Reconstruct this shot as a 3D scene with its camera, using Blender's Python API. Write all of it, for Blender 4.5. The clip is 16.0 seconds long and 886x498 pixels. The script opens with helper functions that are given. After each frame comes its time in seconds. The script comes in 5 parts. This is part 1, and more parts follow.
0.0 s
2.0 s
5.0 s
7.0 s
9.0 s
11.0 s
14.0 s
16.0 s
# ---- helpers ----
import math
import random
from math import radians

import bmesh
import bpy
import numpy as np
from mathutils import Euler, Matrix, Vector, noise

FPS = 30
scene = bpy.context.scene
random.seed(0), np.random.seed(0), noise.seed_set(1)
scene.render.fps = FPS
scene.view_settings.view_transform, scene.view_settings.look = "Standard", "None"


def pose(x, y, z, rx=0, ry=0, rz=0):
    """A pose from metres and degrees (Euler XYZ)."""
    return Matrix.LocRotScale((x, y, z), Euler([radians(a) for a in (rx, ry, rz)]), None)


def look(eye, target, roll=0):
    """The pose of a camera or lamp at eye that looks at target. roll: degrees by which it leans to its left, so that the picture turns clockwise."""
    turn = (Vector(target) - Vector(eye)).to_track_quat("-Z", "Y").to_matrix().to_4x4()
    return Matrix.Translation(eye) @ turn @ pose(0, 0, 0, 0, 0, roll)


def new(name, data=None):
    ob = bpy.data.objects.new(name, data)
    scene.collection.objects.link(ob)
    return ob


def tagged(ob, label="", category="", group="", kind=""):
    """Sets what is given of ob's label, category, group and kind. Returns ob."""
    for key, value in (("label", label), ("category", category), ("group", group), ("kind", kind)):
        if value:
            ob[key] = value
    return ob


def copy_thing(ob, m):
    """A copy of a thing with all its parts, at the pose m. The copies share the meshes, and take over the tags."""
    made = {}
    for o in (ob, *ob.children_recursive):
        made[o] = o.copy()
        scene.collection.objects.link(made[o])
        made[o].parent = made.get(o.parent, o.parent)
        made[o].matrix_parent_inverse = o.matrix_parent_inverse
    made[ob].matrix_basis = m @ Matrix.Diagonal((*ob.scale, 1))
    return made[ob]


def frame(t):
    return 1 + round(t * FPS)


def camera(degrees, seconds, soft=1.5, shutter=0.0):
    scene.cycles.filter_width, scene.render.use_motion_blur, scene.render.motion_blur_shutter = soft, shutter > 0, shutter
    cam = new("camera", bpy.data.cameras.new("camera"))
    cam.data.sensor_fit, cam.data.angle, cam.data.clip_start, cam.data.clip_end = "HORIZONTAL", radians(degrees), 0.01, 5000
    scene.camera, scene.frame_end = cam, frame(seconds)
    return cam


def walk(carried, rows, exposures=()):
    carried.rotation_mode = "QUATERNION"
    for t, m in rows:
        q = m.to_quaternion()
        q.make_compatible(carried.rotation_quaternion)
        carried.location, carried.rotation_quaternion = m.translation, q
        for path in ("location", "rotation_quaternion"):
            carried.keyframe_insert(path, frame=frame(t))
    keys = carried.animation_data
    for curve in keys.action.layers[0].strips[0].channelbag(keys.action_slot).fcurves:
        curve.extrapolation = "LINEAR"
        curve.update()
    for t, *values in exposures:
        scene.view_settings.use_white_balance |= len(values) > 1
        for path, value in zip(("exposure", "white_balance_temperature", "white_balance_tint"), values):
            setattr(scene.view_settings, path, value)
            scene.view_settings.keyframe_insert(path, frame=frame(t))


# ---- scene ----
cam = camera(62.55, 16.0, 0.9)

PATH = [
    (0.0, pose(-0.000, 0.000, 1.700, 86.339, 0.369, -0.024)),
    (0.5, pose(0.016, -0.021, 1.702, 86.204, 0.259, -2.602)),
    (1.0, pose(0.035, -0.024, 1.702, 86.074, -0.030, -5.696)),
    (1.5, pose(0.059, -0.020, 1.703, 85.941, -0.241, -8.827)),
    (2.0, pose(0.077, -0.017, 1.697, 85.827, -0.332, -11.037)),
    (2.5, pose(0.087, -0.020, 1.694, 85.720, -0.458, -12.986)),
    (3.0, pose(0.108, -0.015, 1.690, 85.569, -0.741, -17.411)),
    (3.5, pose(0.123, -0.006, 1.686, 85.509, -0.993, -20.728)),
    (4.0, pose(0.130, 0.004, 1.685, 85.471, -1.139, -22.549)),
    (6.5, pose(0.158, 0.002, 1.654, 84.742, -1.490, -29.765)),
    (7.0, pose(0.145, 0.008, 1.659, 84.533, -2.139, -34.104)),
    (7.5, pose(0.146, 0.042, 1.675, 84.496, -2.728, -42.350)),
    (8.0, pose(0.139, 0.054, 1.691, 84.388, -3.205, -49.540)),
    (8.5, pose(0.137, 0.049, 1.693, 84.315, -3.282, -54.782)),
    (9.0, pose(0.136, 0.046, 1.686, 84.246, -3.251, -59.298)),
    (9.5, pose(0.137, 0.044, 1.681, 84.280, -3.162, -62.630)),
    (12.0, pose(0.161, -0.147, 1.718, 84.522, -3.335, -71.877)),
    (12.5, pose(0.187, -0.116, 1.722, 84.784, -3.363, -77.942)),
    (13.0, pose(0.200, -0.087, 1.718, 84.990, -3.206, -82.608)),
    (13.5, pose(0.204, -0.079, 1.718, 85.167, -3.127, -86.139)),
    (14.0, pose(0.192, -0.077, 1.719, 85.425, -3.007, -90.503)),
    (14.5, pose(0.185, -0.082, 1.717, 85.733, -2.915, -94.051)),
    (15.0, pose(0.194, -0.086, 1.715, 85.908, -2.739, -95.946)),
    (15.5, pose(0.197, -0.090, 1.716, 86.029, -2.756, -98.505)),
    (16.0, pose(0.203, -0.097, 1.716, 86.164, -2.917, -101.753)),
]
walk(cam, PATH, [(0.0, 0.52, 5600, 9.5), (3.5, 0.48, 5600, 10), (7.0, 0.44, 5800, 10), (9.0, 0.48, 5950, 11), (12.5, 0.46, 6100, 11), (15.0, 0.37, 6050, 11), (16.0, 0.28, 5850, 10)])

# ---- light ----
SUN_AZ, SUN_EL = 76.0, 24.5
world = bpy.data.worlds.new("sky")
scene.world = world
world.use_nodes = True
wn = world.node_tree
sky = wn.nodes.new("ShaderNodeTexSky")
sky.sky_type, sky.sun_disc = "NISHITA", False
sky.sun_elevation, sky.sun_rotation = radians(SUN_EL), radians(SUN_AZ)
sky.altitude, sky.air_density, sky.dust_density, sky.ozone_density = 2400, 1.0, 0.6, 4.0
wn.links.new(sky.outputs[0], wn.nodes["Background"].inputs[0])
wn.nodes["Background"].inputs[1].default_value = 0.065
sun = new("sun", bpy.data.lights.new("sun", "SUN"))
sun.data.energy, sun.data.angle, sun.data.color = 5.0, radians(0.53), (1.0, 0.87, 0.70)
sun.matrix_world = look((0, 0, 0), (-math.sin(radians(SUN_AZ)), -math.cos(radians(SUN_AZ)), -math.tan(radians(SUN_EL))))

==

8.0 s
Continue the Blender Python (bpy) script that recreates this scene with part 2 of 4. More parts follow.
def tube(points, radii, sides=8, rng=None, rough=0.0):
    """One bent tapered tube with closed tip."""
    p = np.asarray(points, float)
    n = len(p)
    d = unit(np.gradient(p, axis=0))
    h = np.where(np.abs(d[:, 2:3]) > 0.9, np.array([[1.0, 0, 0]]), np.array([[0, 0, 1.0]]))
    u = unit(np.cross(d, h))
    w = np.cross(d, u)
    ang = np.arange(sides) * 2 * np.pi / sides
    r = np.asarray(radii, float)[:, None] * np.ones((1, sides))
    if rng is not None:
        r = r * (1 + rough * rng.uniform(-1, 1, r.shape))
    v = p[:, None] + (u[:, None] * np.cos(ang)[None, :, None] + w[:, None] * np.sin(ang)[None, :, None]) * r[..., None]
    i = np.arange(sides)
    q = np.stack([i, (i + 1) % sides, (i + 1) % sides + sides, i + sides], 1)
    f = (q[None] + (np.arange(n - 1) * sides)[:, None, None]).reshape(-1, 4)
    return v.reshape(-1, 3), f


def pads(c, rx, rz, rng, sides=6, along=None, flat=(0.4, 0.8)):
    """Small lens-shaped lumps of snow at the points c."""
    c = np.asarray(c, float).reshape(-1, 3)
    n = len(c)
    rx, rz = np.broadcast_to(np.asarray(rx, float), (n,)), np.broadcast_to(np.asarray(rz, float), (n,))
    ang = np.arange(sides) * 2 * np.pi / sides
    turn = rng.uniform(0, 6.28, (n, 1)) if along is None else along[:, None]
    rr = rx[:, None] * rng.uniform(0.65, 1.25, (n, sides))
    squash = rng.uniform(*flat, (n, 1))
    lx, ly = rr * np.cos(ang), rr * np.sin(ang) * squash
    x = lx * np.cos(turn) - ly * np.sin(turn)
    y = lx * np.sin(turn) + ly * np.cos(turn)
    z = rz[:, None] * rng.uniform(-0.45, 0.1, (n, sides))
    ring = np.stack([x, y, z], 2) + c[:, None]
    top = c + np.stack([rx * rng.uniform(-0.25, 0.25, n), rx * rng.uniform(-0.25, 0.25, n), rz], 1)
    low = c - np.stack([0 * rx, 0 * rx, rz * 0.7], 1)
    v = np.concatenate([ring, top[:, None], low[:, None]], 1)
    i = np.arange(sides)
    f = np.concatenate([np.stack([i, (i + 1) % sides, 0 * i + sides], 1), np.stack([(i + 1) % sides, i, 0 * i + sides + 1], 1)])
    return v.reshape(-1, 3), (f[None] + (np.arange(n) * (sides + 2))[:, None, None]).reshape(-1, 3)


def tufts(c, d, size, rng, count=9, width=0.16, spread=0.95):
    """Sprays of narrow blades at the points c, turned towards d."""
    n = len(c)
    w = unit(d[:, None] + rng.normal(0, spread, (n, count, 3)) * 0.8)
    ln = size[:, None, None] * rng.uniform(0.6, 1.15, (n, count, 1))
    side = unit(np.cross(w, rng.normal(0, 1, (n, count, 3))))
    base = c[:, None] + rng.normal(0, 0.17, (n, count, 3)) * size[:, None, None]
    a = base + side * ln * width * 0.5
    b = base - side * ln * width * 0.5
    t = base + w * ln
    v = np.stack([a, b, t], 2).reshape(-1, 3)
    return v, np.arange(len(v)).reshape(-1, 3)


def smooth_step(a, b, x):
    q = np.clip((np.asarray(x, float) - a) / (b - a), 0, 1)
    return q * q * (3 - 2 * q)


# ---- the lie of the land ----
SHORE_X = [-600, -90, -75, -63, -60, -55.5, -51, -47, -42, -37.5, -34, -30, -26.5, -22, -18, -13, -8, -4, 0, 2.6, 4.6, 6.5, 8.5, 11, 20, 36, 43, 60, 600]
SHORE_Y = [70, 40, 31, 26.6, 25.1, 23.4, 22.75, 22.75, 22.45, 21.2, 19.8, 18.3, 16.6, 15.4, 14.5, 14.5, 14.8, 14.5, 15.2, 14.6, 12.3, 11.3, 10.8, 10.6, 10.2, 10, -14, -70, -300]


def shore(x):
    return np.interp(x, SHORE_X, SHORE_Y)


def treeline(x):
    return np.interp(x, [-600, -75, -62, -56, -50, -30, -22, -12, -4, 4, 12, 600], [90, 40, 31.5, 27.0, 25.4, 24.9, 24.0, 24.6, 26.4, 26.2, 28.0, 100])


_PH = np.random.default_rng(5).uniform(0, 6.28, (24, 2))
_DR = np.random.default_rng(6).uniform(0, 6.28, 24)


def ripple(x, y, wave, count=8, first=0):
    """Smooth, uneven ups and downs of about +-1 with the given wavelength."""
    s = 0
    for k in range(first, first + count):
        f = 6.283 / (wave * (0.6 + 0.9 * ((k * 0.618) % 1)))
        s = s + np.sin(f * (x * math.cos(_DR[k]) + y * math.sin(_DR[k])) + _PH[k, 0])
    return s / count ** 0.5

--

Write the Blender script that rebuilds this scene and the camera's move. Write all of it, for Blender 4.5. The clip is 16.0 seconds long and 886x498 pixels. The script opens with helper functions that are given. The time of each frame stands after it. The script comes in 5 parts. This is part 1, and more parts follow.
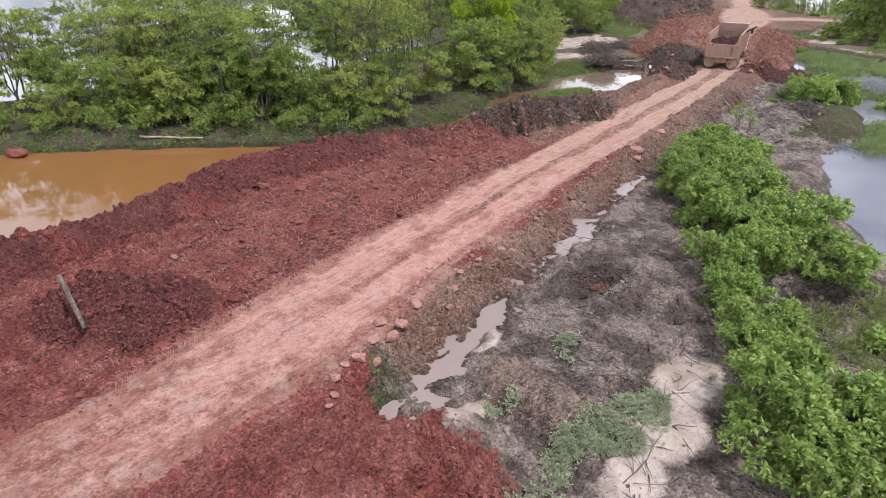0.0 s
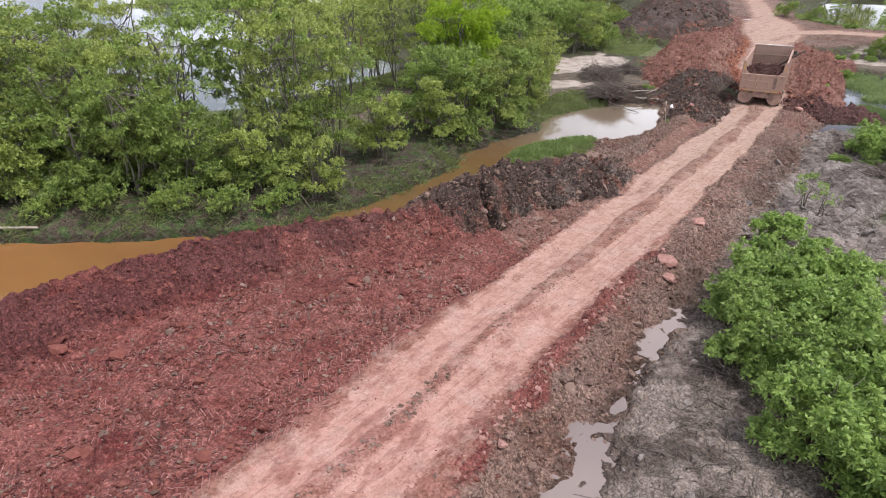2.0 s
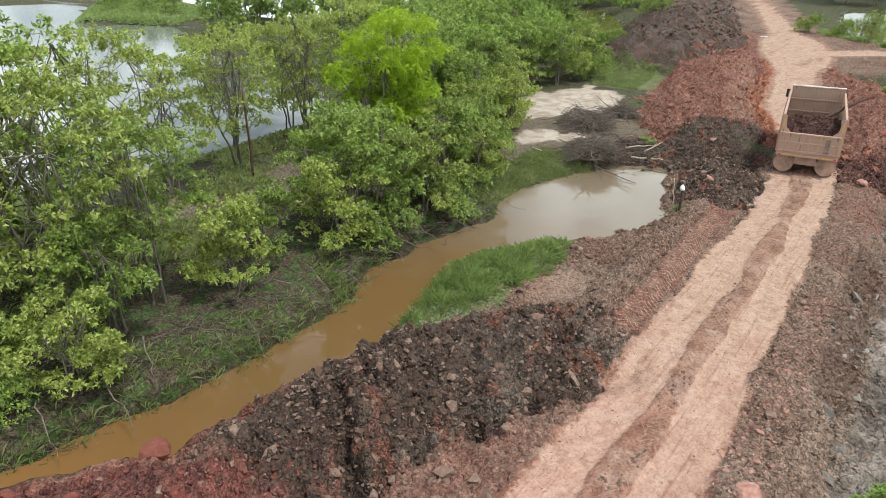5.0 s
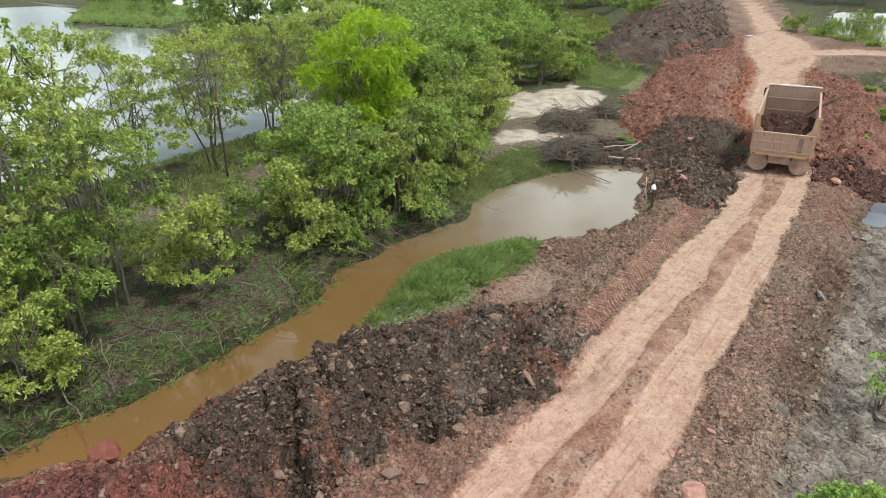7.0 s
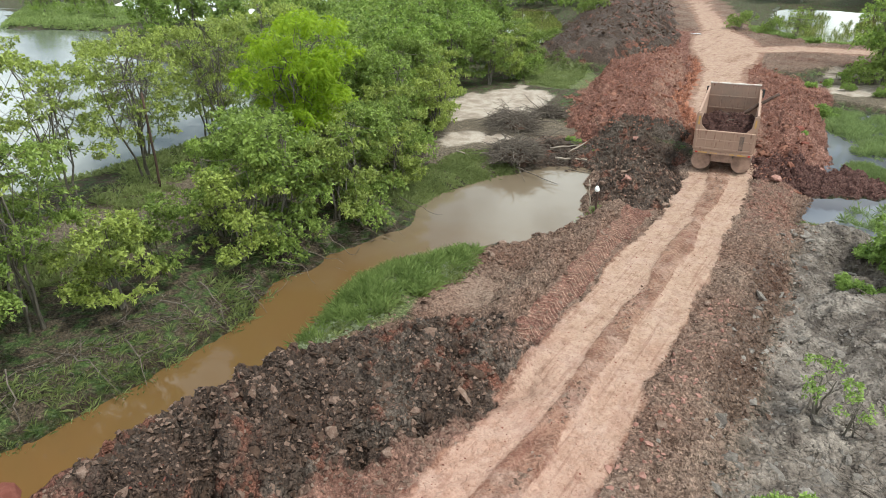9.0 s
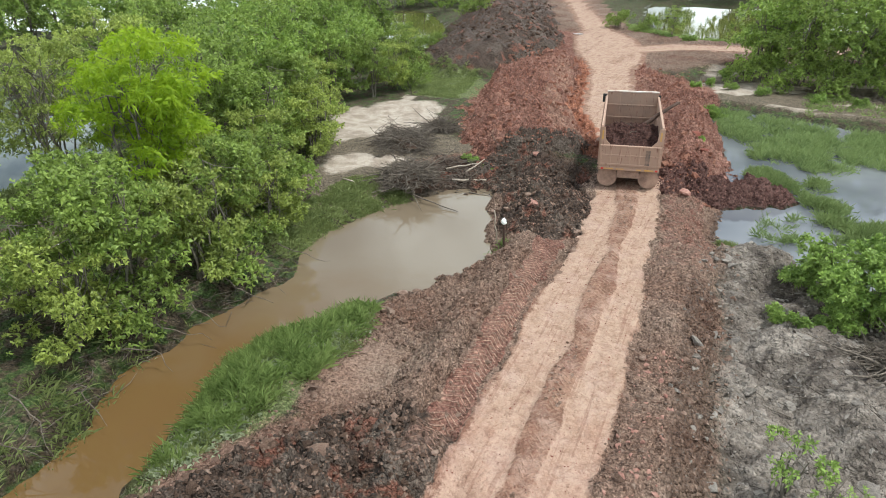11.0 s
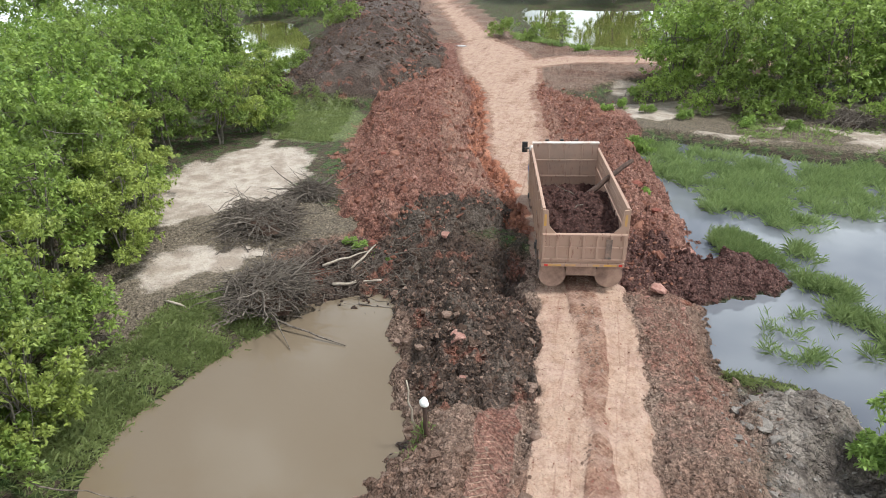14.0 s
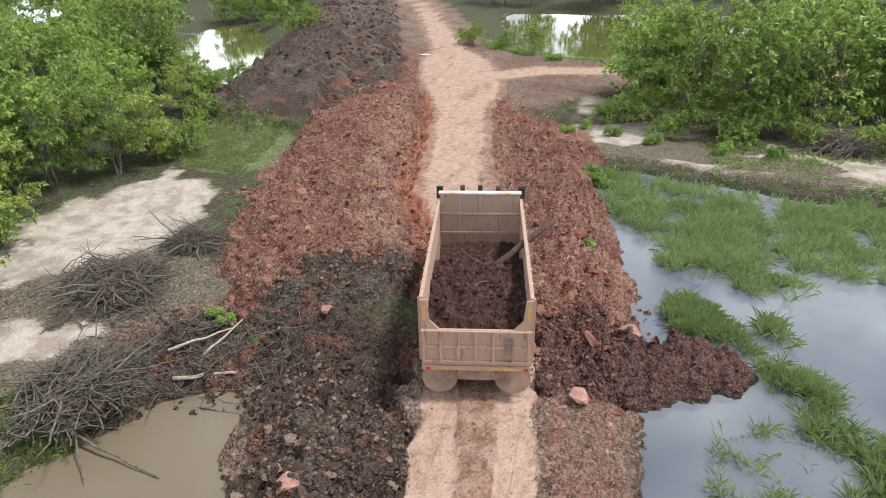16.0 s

*SHORT EXERCISE*.
Nothing but the lines from the line that contains "Reconstruct this shot" through the line that contains "return 1 + round(t * FPS)" should be given again, each exactly as it stands, both ends included.

*ANSWER TO THIS EXERCISE*.
Reconstruct this shot as a 3D scene with its camera, using Blender's Python API. Write all of it, for Blender 4.5. The clip is 16.0 seconds long and 886x498 pixels. The script opens with helper functions that are given. After each frame comes its time in seconds. The script comes in 5 parts. This is part 1, and more parts follow.
0.0 s
2.0 s
5.0 s
7.0 s
9.0 s
11.0 s
14.0 s
16.0 s
# ---- helpers ----
import math
import random
from math import radians

import bmesh
import bpy
import numpy as np
from mathutils import Euler, Matrix, Vector, noise

FPS = 30
scene = bpy.context.scene
random.seed(0), np.random.seed(0), noise.seed_set(1)
scene.render.fps = FPS
scene.view_settings.view_transform, scene.view_settings.look = "Standard", "None"


def pose(x, y, z, rx=0, ry=0, rz=0):
    """A pose from metres and degrees (Euler XYZ)."""
    return Matrix.LocRotScale((x, y, z), Euler([radians(a) for a in (rx, ry, rz)]), None)


def look(eye, target, roll=0):
    """The pose of a camera or lamp at eye that looks at target. roll: degrees by which it leans to its left, so that the picture turns clockwise."""
    turn = (Vector(target) - Vector(eye)).to_track_quat("-Z", "Y").to_matrix().to_4x4()
    return Matrix.Translation(eye) @ turn @ pose(0, 0, 0, 0, 0, roll)


def new(name, data=None):
    ob = bpy.data.objects.new(name, data)
    scene.collection.objects.link(ob)
    return ob


def tagged(ob, label="", category="", group="", kind=""):
    """Sets what is given of ob's label, category, group and kind. Returns ob."""
    for key, value in (("label", label), ("category", category), ("group", group), ("kind", kind)):
        if value:
            ob[key] = value
    return ob


def copy_thing(ob, m):
    """A copy of a thing with all its parts, at the pose m. The copies share the meshes, and take over the tags."""
    made = {}
    for o in (ob, *ob.children_recursive):
        made[o] = o.copy()
        scene.collection.objects.link(made[o])
        made[o].parent = made.get(o.parent, o.parent)
        made[o].matrix_parent_inverse = o.matrix_parent_inverse
    made[ob].matrix_basis = m @ Matrix.Diagonal((*ob.scale, 1))
    return made[ob]


def frame(t):
    return 1 + round(t * FPS)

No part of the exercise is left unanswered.